Turning back to the matter discussed above, it’s true that this case is not binding with respect to AME agreements. However, it strikes at the very heart of the idea that one evaluator’s opinions will be binding for all future injuries. It gives the party that didn’t get to pick a specialty last time a second bite at the specialty apple, and, best of all, it will flood the WCAB with the litigation that workers’ compensation Judges love more than any other: specialty disputes!
So, while this gets sorted out on Appeal, or (hopefully) emergency legislation comes through to amend the Labor Code (don’t hold your breath), what can you do to avoid such messes? Well, not much.
It is questionable whether any agreement for injuries yet to occur could be enforced against the applicant, and so any efforts to agree to use the same evaluator for the future would probably be worth less than the paper this blog is printed upon.
Now, fortunately, this is only a notice of intention to issue an en banc opinion, and the parties and the DWC are invited to submit arguments why there should be a different (or the same) holding. Generally speaking, statutes are not supposed to be interpreted in such a way that would produce an absurd result, but that’s what we would have here:
Injury 1 is evaluated by QME A; who finds that applicant has 8% WPI for his back injury;
Injury 2 is evaluated by QME B; who finds that applicant has 4% WPI for his back injury, and 10% of it can be apportioned to Injury 1;
Injury 3 is evaluated by QME C; who finds that the impairment is total, but not caused by any industrial injury.
Best of all, each QME has a different set of work restrictions. Now, when applicant has not yet resolved his first injury but has already claimed a second, which work restrictions does the employer follow? How does apportionment work when the three QMEs are all giving different opinions on every issue? As the joke goes, when you put three QMEs together for one night, you end up with 5 opinions…

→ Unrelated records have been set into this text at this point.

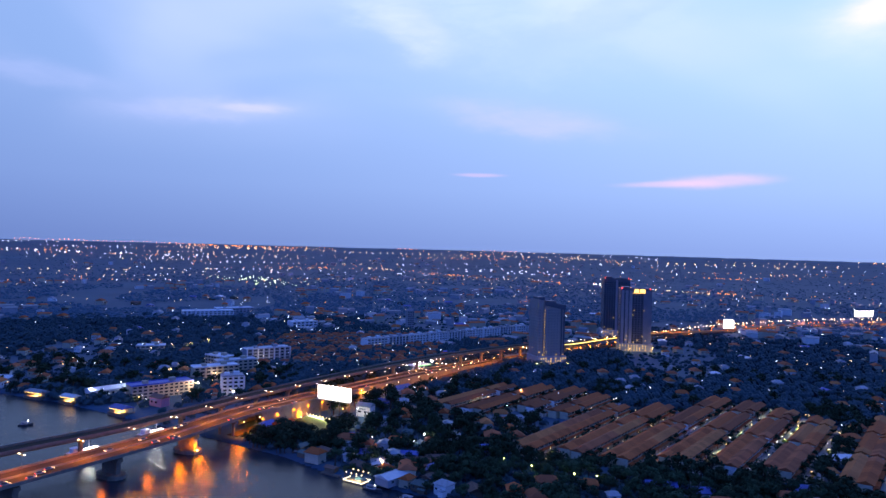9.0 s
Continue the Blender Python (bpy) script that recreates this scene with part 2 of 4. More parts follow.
LIT_WINDOW = shining("lit_window", (1.0, 0.80, 0.45), 2.5, False)
TOWER_LIT = shining("tower_lobby_lights", (1.0, 0.66, 0.22), 0.9, False)
LIT_YELLOW = shining("lit_deck", (1.0, 0.70, 0.22), 2.2, True)
BOARD = shining("lit_billboard_face", (1.0, 0.93, 0.96), 4.5, True)

# ---------------------------------------------------------------- mesh helpers


class Shape:
    """Gathers pieces of one mesh."""

    def __init__(self):
        self.v, self.f = [], []

    def add(self, verts, faces):
        k = len(self.v)
        self.v += [tuple(p) for p in verts]
        self.f += [tuple(i + k for i in q) for q in faces]
        return self

    def box(self, x, y, z, sx, sy, sz, rz=0.0, taper=1.0):
        """Stands on z; taper shrinks the top."""
        c, s = math.cos(radians(rz)), math.sin(radians(rz))
        vs = []
        for dz, k in ((0, 1.0), (sz, taper)):
            for dx, dy in ((-1, -1), (1, -1), (1, 1), (-1, 1)):
                a, b = dx * sx * 0.5 * k, dy * sy * 0.5 * k
                vs.append((x + a * c - b * s, y + a * s + b * c, z + dz))
        return self.add(vs, [(3, 2, 1, 0), (4, 5, 6, 7), (0, 1, 5, 4), (1, 2, 6, 5), (2, 3, 7, 6), (3, 0, 4, 7)])

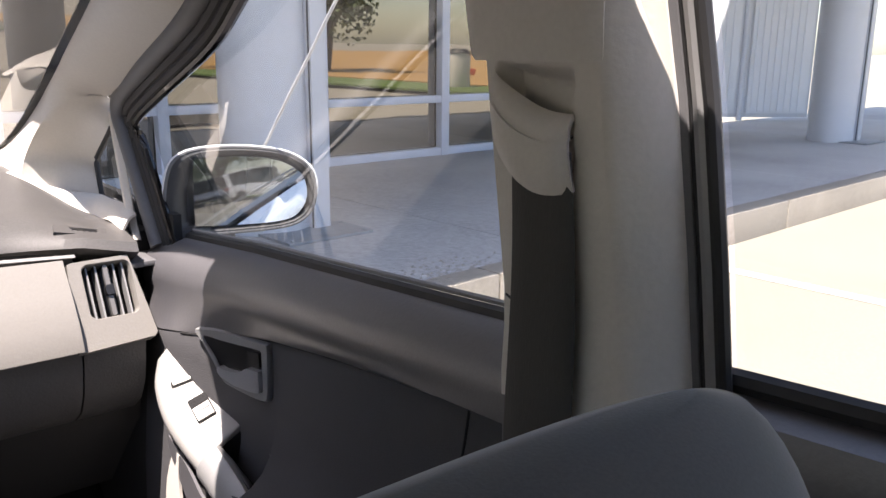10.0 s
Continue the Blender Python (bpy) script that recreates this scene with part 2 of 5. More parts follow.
def coons(bottom, top, left, right, n=10, m=10):
    """A patch between four edge curves; bottom and top run left to right, left and right run upwards."""
    def pick(c, t):
        s = t * (len(c) - 1)
        i = min(int(s), len(c) - 2)
        return Vector(c[i]).lerp(Vector(c[i + 1]), s - i)
    rows = []
    for j in range(m + 1):
        v = j / m
        row = []
        for i in range(n + 1):
            u = i / n
            p = pick(bottom, u) * (1 - v) + pick(top, u) * v + pick(left, v) * (1 - u) + pick(right, v) * u
            p -= (Vector(bottom[0]) * (1 - u) + Vector(bottom[-1]) * u) * (1 - v) + (Vector(top[0]) * (1 - u) + Vector(top[-1]) * u) * v
            row.append(p)
        rows.append(row)
    return grid(rows)


def flipped(bm, s, dz=0.0):
    """The same to the other side of the car, for s = -1."""
    bm.transform(Matrix.Translation((0, 0, dz)) @ Matrix.Diagonal((s, 1, 1, 1)))
    return bm


def words(text, m, size, mat, parent, name="lettering", label=""):
    """Flat letters on the plane of m."""
    cu = bpy.data.curves.new(name, "FONT")
    cu.body, cu.size, cu.extrude = text, size, 0.0002
    cu.align_x, cu.align_y = "CENTER", "CENTER"
    ob = bpy.data.objects.new(name, cu)
    me = bpy.data.meshes.new_from_object(ob)
    bpy.data.objects.remove(ob)
    bm = bmesh.new()
    bm.from_mesh(me)
    bm.transform(m)
    return part(name, bm, mat, parent, label, smooth=False)


# ---- outside: ground, building, lot ----
YAW = pose(0, 0, 0, 0, 0, 3.5)
ROAD, WALK, KERB_Y, WALL_Y = 0.0, 0.20, 2.52, 6.1


def out(bm):
    """Turns a mesh given square to the building to its true direction."""
    bm.transform(YAW)
    return bm


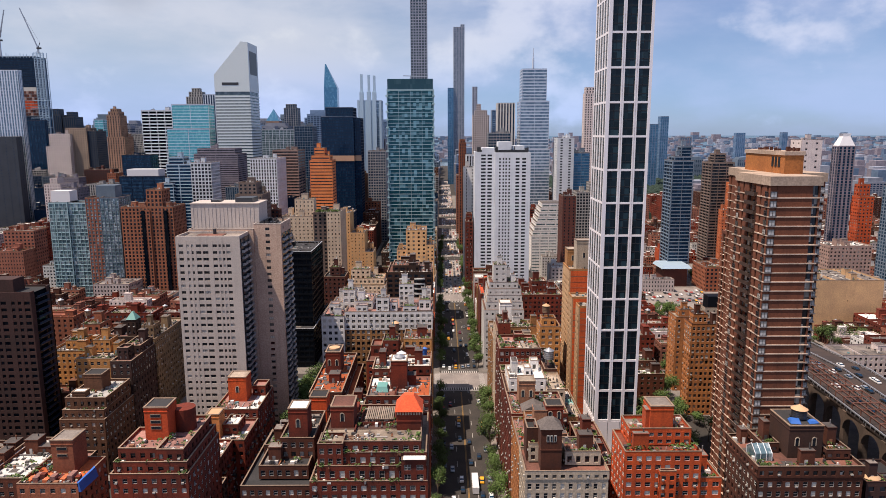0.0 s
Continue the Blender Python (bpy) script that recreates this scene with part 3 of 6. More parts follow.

And, best of all, when will the WCJs get to do any substantive work when nine out of every ten hearings is about which panel and which specialty controls for each injury.
Unfortunately, interpreting the Labor Code to invalidated Rule 35(e) will produce an incredibly damaging and harmful result, if not an absurd one. But perhaps the Legislature will have to act to clean this mess up.
To all my beloved readers that have Sacramento on speed dial, I urge you to consider pulling your puppet strings to fix this with an statutory amendment as soon as possible.